- [Work to be completed]: Reproduce the listing below without changes, except that pictures are left out.

<<<<

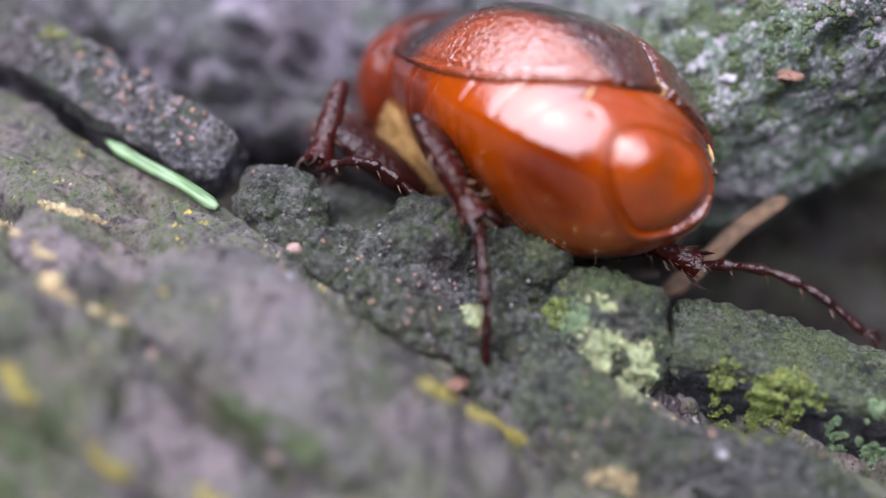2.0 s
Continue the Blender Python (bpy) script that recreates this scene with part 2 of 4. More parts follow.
def ground_height(x, y):
    p = np.stack([x, y, 0 * x], 1)
    along, across = 0.86 * x - 0.5 * y, 0.5 * x + 0.86 * y
    warp = 0.9 * fbm(p, 0.16, 3, 0.5, 3.0)
    d = y - ridge_line(x) + 0.6 * warp
    xs = 30 * np.tanh(x / 30)
    left = (-8 - xs).clip(0, 30)
    front = -0.27 * (xs + 6) - 1.1 - 0.06 * left + 0.42 * (y + 9).clip(-14, 0) - 0.008 * left * y.clip(-14, 0)
    hollow = -10.5 - 0.06 * xs.clip(-12, 6) - 11.0 * smooth(4, 14, xs)
    z = front + (hollow - front) * smooth(-0.6, 1.6, d)
    back = 15.5 + 0.22 * (xs - 7)
    z = z + (-2.0 - hollow) * smooth(0, 1.8, y - back) * smooth(4.5, 8.0, xs)
    z = z + 0.30 * (y - 12).clip(0, 60) * smooth(8, 20, y)
    # the large raised plate and two lower ones beside it
    for ca, cc, la, lc, rise in ((2.7, -10.8, 6.0, 3.3, 1.4), (-7.0, -13.0, 2.2, 1.3, 0.6), (-5.5, -17.5, 4.0, 1.5, 0.7)):
        q = ((along - ca + 0.8 * warp) / la) ** 4 + ((across - cc - 0.6 * warp) / lc) ** 4
        z = z + rise * smooth(1.45, 0.55, q)
    stretched = np.stack([along * 0.32, across, 0 * x], 1)
    near = smooth(60, 30, np.hypot(x, y))
    z = z - near * 1.3 * ridged(stretched, 0.27, 2, 0.5, 11.0) ** 5
    z = z + near * (0.75 * fbm(stretched, 0.36, 4, 0.52, 4.0) + 0.30 * fbm(p, 0.8, 4, 0.55, 6.0) + 0.085 * fbm(p, 3.0, 2, 0.6, 8.0))
    z = z - near * 0.30 * ridged(p, 0.9, 2, 0.5, 21.0) ** 4
    for width, depth, line in CRACKS:
        wide = width * (1 + 1.2 * fbm(p, 0.5, 2, 0.5, 31.0))
        z = z - depth * smooth(1.5, 0.2, from_line(x + 0.5 * warp, y + 0.7 * fbm(p, 0.7, 3, 0.5, 41.0), line) / wide.clip(0.15, 3))
    return z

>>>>

- [Result for this exercise]:
2.0 s
Continue the Blender Python (bpy) script that recreates this scene with part 2 of 4. More parts follow.
def ground_height(x, y):
    p = np.stack([x, y, 0 * x], 1)
    along, across = 0.86 * x - 0.5 * y, 0.5 * x + 0.86 * y
    warp = 0.9 * fbm(p, 0.16, 3, 0.5, 3.0)
    d = y - ridge_line(x) + 0.6 * warp
    xs = 30 * np.tanh(x / 30)
    left = (-8 - xs).clip(0, 30)
    front = -0.27 * (xs + 6) - 1.1 - 0.06 * left + 0.42 * (y + 9).clip(-14, 0) - 0.008 * left * y.clip(-14, 0)
    hollow = -10.5 - 0.06 * xs.clip(-12, 6) - 11.0 * smooth(4, 14, xs)
    z = front + (hollow - front) * smooth(-0.6, 1.6, d)
    back = 15.5 + 0.22 * (xs - 7)
    z = z + (-2.0 - hollow) * smooth(0, 1.8, y - back) * smooth(4.5, 8.0, xs)
    z = z + 0.30 * (y - 12).clip(0, 60) * smooth(8, 20, y)
    # the large raised plate and two lower ones beside it
    for ca, cc, la, lc, rise in ((2.7, -10.8, 6.0, 3.3, 1.4), (-7.0, -13.0, 2.2, 1.3, 0.6), (-5.5, -17.5, 4.0, 1.5, 0.7)):
        q = ((along - ca + 0.8 * warp) / la) ** 4 + ((across - cc - 0.6 * warp) / lc) ** 4
        z = z + rise * smooth(1.45, 0.55, q)
    stretched = np.stack([along * 0.32, across, 0 * x], 1)
    near = smooth(60, 30, np.hypot(x, y))
    z = z - near * 1.3 * ridged(stretched, 0.27, 2, 0.5, 11.0) ** 5
    z = z + near * (0.75 * fbm(stretched, 0.36, 4, 0.52, 4.0) + 0.30 * fbm(p, 0.8, 4, 0.55, 6.0) + 0.085 * fbm(p, 3.0, 2, 0.6, 8.0))
    z = z - near * 0.30 * ridged(p, 0.9, 2, 0.5, 21.0) ** 4
    for width, depth, line in CRACKS:
        wide = width * (1 + 1.2 * fbm(p, 0.5, 2, 0.5, 31.0))
        z = z - depth * smooth(1.5, 0.2, from_line(x + 0.5 * warp, y + 0.7 * fbm(p, 0.7, 3, 0.5, 41.0), line) / wide.clip(0.15, 3))
    return z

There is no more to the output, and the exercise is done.